In the midst of this current historical period where normalcy is the primary recruitment tool of fascism, leftists who make consistent compromises with oppressive systems sometimes make paradoxical calls for us to divest from capitalism. The collapse of political projects, the aftermath of crises, the exhaustive splits in groups and formations, and people succumbing to precarity and eugenics all seem to prompt them to call for us to become less dependent on means of survival that are shaped by capitalism’s terms. This is not to say that they are wrong, in a strict and literal sense. On the contrary, they are correct in their assertion. So why is it that these calls seem to reek of so many contradictions?
It is important to note that those who have been neglected and left with no choice but to form their own support networks do make this call to divest from capitalism in earnest.

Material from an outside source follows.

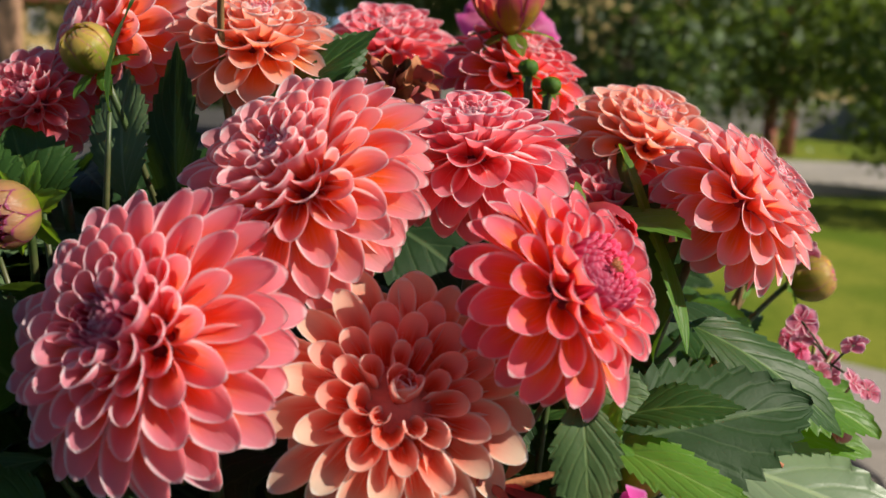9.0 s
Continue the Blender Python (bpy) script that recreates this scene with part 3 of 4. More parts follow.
leaf((-0.2017, 0.4918, 3.3748), (-0.1896, 0.5006, 3.4228), 0.0120, (0.0, -0.9, 0.3), "leaf_pale", wave=2.0)
leaf((-0.1689, 0.4996, 3.3962), (-0.1834, 0.5001, 3.4287), 0.0110, (0.1, -0.85, 0.4), "leaf_pale", wave=2.0)
leaf((-0.1756, 0.4714, 3.3791), (-0.1911, 0.4647, 3.3941), 0.0120, (0.1, -0.7, 0.6), "leaf_pale")
leaf((-0.1478, 0.5456, 3.4007), (-0.1507, 0.5471, 3.4588), 0.0140, (-0.2, -0.9, 0.3), "leaf_mid")
leaf((-0.1674, 0.4261, 3.3323), (-0.1729, 0.4131, 3.3101), 0.0080, (0.1, -0.8, 0.5), "leaf_mid")
leaf((0.092, 0.546, 3.266), (0.239, 0.590, 3.311), 0.033, (0.2, -0.7, 0.7), "leaf_young")
leaf((0.069, 0.525, 3.396), (0.104, 0.470, 3.409), 0.0168, (0, -0.5, 0.8), "leaf_young")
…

By contrast, there is something that does not ring true when the calls come from those who consistently delegate support and care work to others, substitute conditional wealth redistribution for actual commitment to dismantling oppressive power dynamics, and urgently push for high-risk actions that only think to organize care work after the fact (maybe). Calls coming from the latter of these two groups more closely resemble forms of victim-blaming than a genuine effort to organize and participate in care work.

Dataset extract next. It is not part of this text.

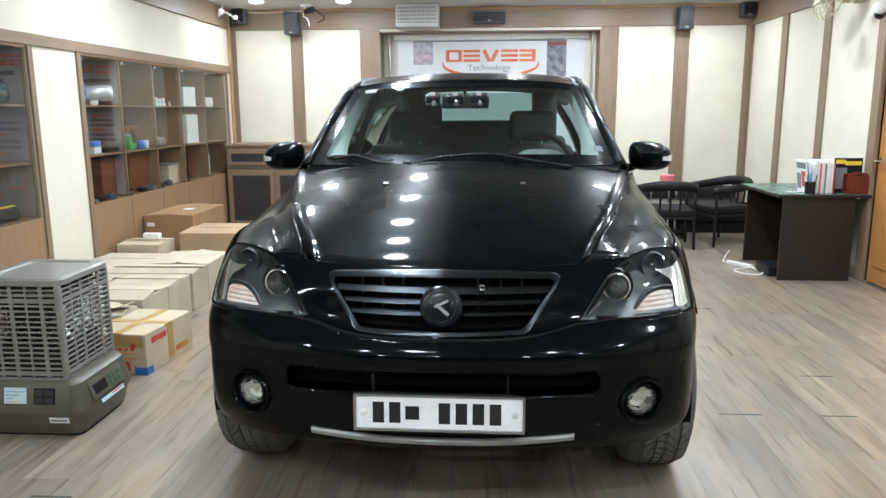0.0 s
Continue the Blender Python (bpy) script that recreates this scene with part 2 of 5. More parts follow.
def lathe(profile, sides=32, m=None):
    """Turn (radius, height) pairs round z."""
    bm = bmesh.new()
    rings = []
    for r, z in profile:
        if r < 1e-5:
            rings.append([bm.verts.new((0, 0, z))])
        else:
            rings.append([bm.verts.new((r * math.cos(2 * math.pi * i / sides), r * math.sin(2 * math.pi * i / sides), z)) for i in range(sides)])
    for a, b in zip(rings, rings[1:]):
        for i in range(sides):
            j = (i + 1) % sides
            q = [a[i % len(a)], a[j % len(a)], b[j % len(b)], b[i % len(b)]]
            q = list(dict.fromkeys(q))
            if len(q) > 2:
                bm.faces.new(q)
    bmesh.ops.recalc_face_normals(bm, faces=bm.faces[:])
    if m is not None:
        bmesh.ops.transform(bm, matrix=m, verts=bm.verts[:])
    return bm


def smooth_line(points, steps=8):
    """Catmull-Rom through the points."""
    p = [Vector(q) for q in points]
    p = [2 * p[0] - p[1], *p, 2 * p[-1] - p[-2]]
    out = []
    for a, b, c, d in zip(p, p[1:], p[2:], p[3:]):
        for i in range(steps):
            t = i / steps
            out.append(0.5 * (2 * b + (c - a) * t + (2 * a - 5 * b + 4 * c - d) * t * t + (3 * b - a - 3 * c + d) * t ** 3))
    out.append(p[-2])
    return out


def tube(points, radius, sides=10, steps=6, flat=1.0, closed=False):
    line = smooth_line(points, steps) if steps > 1 else [Vector(q) for q in points]
    bm = bmesh.new()
    rings = []
    up = Vector((0, 0, 1))
    for i, q in enumerate(line):
        d = (line[min(i + 1, len(line) - 1)] - line[max(i - 1, 0)]).normalized()
        side = d.cross(up)
        if side.length < 0.05:
            side = d.cross(Vector((0, 1, 0)))
        side.normalize()
        top = side.cross(d).normalized()
        r = radius(i / (len(line) - 1)) if callable(radius) else radius
        rings.append([bm.verts.new(q + side * r * math.cos(2 * math.pi * k / sides) + top * r * flat * math.sin(2 * math.pi * k / sides)) for k in range(sides)])
    for a, b in zip(rings, rings[1:]):
        for k in range(sides):
            bm.faces.new((a[k], a[(k + 1) % sides], b[(k + 1) % sides], b[k]))
    bm.faces.new(rings[0])
    bm.faces.new(rings[-1])
    bmesh.ops.recalc_face_normals(bm, faces=bm.faces[:])
    return bm


def writing(name, text, size, mat, parent, m, label="", extrude=0.0008, align="CENTER", squeeze=1.0):
    cu = bpy.data.curves.new(name, "FONT")
    cu.body, cu.size, cu.extrude, cu.align_x, cu.align_y = text, size, extrude, align, "CENTER"
    ob = bpy.data.objects.new(name, cu)
    scene.collection.objects.link(ob)
    bpy.context.view_layer.update()
    me = bpy.data.meshes.new_from_object(ob.evaluated_get(bpy.context.evaluated_depsgraph_get()))
    bpy.data.objects.remove(ob)
    me.materials.clear()
    me.materials.append(mat)
    for v in me.vertices:
        v.co.x *= squeeze
    ob = new(name, me)
    ob.parent = parent
    ob.matrix_basis = m
    if label:
        ob["label"] = label
    return ob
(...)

The call for divestment from capitalism takes on different meanings depending on who’s making the assertion. It simply should not be coming from leftists who are the beneficiaries of organizing methods that come at a steep cost to the communities they claim to serve as well as those they target for recruitment. Compromises with oppressive systems are the antithesis of care networks that could feasibly make divestment from capitalism a widespread possibility. Yet, the people who are the quickest to chime in with this call to divest from capitalism in the face of people’s suffering tend to have the most centralized* (read as hoarded*) resources and are the most culpable in defending organizing methods that contribute to burnout, intracommunal conflict, and ableist neglect. In many ways, this phenomenon is an evolution of “join an org, any org” that has found, through co-optation, fresh opportunities in the increasing popularity of care work among those of us who wish to end fascism in our lifetimes.
It is when this call rings hollow from so many people that making a mass divestment from capitalism seems paradoxical. If we agree that this is the most pressing need, why are safe and supportive care networks so rare? Why have so many organizations and formations struggled to weather recent years without crises, conflicts, and collapses? Why is finding supportive community is such a fraught process right now? Why is it that so many of us become isolated for choosing not to compromise on our access needs instead of being met with affirmation and support in our pursuit of fulfilling those needs? Why is any of this the case if we truly agree on the need for care networks?

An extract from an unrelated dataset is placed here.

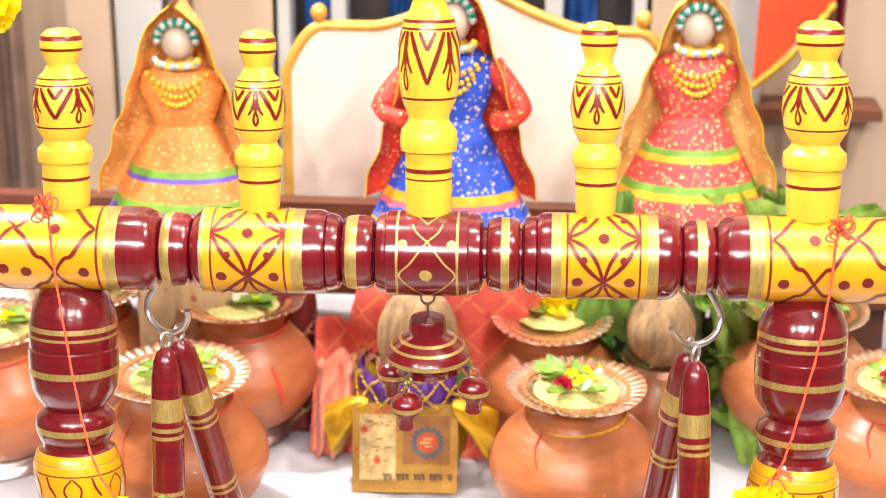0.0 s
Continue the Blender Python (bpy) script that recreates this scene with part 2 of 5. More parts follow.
# ---- mesh tools ----
class Shape:
    """Vertices, faces and materials of one mesh."""

    def __init__(self):
        self.v, self.f, self.m, self.mats = [], [], [], []

    def slot(self, material):
        if material not in self.mats:
            self.mats.append(material)
        return self.mats.index(material)

    def add(self, verts, faces, material, m=None):
        k, s = len(self.v), self.slot(material)
        self.v += [tuple(m @ Vector(p)) if m else tuple(p) for p in verts]
        self.f += [tuple(k + i for i in f) for f in faces]
        self.m += [s] * len(faces)
        return self

    def lathe(self, profile, n=40, m=None, squash=1.0):
        """profile: rows of radius, height and the material of the stretch up to the next row."""
        k = len(self.v)
        for r, z, *_ in profile:
            for i in range(n):
                a = 2 * math.pi * i / n
                p = Vector((r * math.cos(a), r * math.sin(a) * squash, z))
                self.v.append(tuple(m @ p) if m else tuple(p))
        for j in range(len(profile) - 1):
            s = self.slot(profile[j][2])
            for i in range(n):
                a, b = k + j * n + i, k + j * n + (i + 1) % n
                self.f.append((a, b, b + n, a + n))
                self.m.append(s)
        for j, turn in ((0, True), (len(profile) - 1, False)):
            if profile[j][0] > 1e-5:
                ring = [k + j * n + i for i in range(n)]
                self.f.append(tuple(reversed(ring)) if turn else tuple(ring))
                self.m.append(self.slot(profile[min(j, len(profile) - 2)][2]))
        return self

    def tube(self, path, r, material, n=8, close=False):
        pts = [Vector(p) for p in path]
        k, s, up = len(self.v), self.slot(material), None
        for i, p in enumerate(pts):
            a, b = pts[max(i - 1, 0)], pts[min(i + 1, len(pts) - 1)]
            if close:
                a, b = pts[i - 1], pts[(i + 1) % len(pts)]
            d = (b - a).normalized()
            side = d.cross(up) if up else d.orthogonal()
            if side.length < 1e-6:
                side = d.orthogonal()
            side.normalize()
            up = side.cross(d).normalized()
            rr = r[i] if isinstance(r, (list, tuple)) else r
            for q in range(n):
                an = 2 * math.pi * q / n
                self.v.append(tuple(p + side * (rr * math.cos(an)) + up * (rr * math.sin(an))))
        rows = len(pts) if close else len(pts) - 1
        for i in range(rows):
            for q in range(n):
                a, b = k + i * n + q, k + i * n + (q + 1) % n
                c, d = k + (i + 1) % len(pts) * n + (q + 1) % n, k + (i + 1) % len(pts) * n + q
                self.f.append((a, b, c, d))
                self.m.append(s)
        if not close:
            self.f += [tuple(k + q for q in reversed(range(n))), tuple(k + (len(pts) - 1) * n + q for q in range(n))]
            self.m += [s, s]
        return self

    def ball(self, centre, size, material, n=16, rings=10, m=None):
        mm = Matrix.Translation(centre) @ (m or Matrix()) @ Matrix.Diagonal((*size, 1))
        prof = [(max(math.sin(math.pi * j / rings), 1e-6), -math.cos(math.pi * j / rings), material) for j in range(rings + 1)]
        return self.lathe(prof, n, mm)

    def grid(self, fn, nu, nv, material, m=None):
        verts = [fn(i / nu, j / nv) for j in range(nv + 1) for i in range(nu + 1)]
        faces = [(j * (nu + 1) + i, j * (nu + 1) + i + 1, (j + 1) * (nu + 1) + i + 1, (j + 1) * (nu + 1) + i) for j in range(nv) for i in range(nu)]
        return self.add(verts, faces, material, m)

    def box(self, lo, hi, material, m=None):
        (a, b, c), (d, e, f) = lo, hi
        return self.add([(a, b, c), (d, b, c), (d, e, c), (a, e, c), (a, b, f), (d, b, f), (d, e, f), (a, e, f)], [(3, 2, 1, 0), (4, 5, 6, 7), (0, 1, 5, 4), (1, 2, 6, 5), (2, 3, 7, 6), (3, 0, 4, 7)], material, m)

    def ribbon(self, pts, normals, width, material, lift=0.0):
        """A brush stroke along pts on a surface with those normals; it swells and thins a little."""
        verts, n = [], len(pts)
        for i, (p, nor) in enumerate(zip(pts, normals)):
            p, nor = Vector(p), Vector(nor)
            d = (Vector(pts[min(i + 1, n - 1)]) - Vector(pts[max(i - 1, 0)])).normalized()
            side = d.cross(nor).normalized()
            w = width[i] if isinstance(width, list) else width
            verts += [p + nor * lift + side * w / 2, p + nor * lift - side * w / 2]
        return self.add(verts, [(2 * i, 2 * i + 1, 2 * i + 3, 2 * i + 2) for i in range(n - 1)], material)

    def mesh(self, name, sharp=38):
        me = bpy.data.meshes.new(name)
        me.from_pydata(self.v, [], self.f)
        for m in self.mats:
            me.materials.append(m)
        me.polygons.foreach_set("material_index", self.m)
        me.polygons.foreach_set("use_smooth", [True] * len(self.f))
        me.update()
        me.set_sharp_from_angle(angle=radians(sharp))
        return me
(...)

The fact of the matter is that far too many people who have contributed to this period of severe precarity and vulnerability to fascism have not answered for their actions. We need acknowledgment about why our prospects for building care networks en masse are so slim right now. Widespread systemic loss of trust in leftist formations due to acts of ableism and abuse apologism cannot be regained from simple slogans. These empty calls for divestment from capitalism will simply result in what has always happened–The people who have the most to gain from robust care networks will continue being the ones who are most pressured to do the work on behalf of everyone.
We don’t need instructions barked at us by those with the greatest access to resources while we are already struggling. We need offers of easeful access to support from those who are best positioned to provide care. We need recognition that many of us in the margins are often only able to survive due to the generous actions of people who are also struggling to survive and coordinate care online and offline in decentralized, autonomous, and spontaneous ways. It is these kinds of labor that rarely if ever even make it into the mission statements of today’s non-profits and organizations. Rather than romanticize our perseverance in the face of increasingly lethal societal threats, we need understanding that those with the least capacity should not be the people providing the most care.
There is no utility in endless complaints about divisions among leftists when the divisions are the direct results of compromises with the systems and cultures that are killing us. There should be no compromises with fascism, period. If leftists still advocate for left unity and forced forgiveness in the face of so much atomization during our present political situation, then they prove themselves to have always been unable to dismantle capitalism. If, in the face of daily reminders of who all dies and suffers from being the primary targets of fascism, leftists would still rather delegate care work to others than learn to proficiently provide care, history will mark them as yet another type of reactionary who contributed to our oppression when it mattered most–when we all needed to make possible the project of liberation.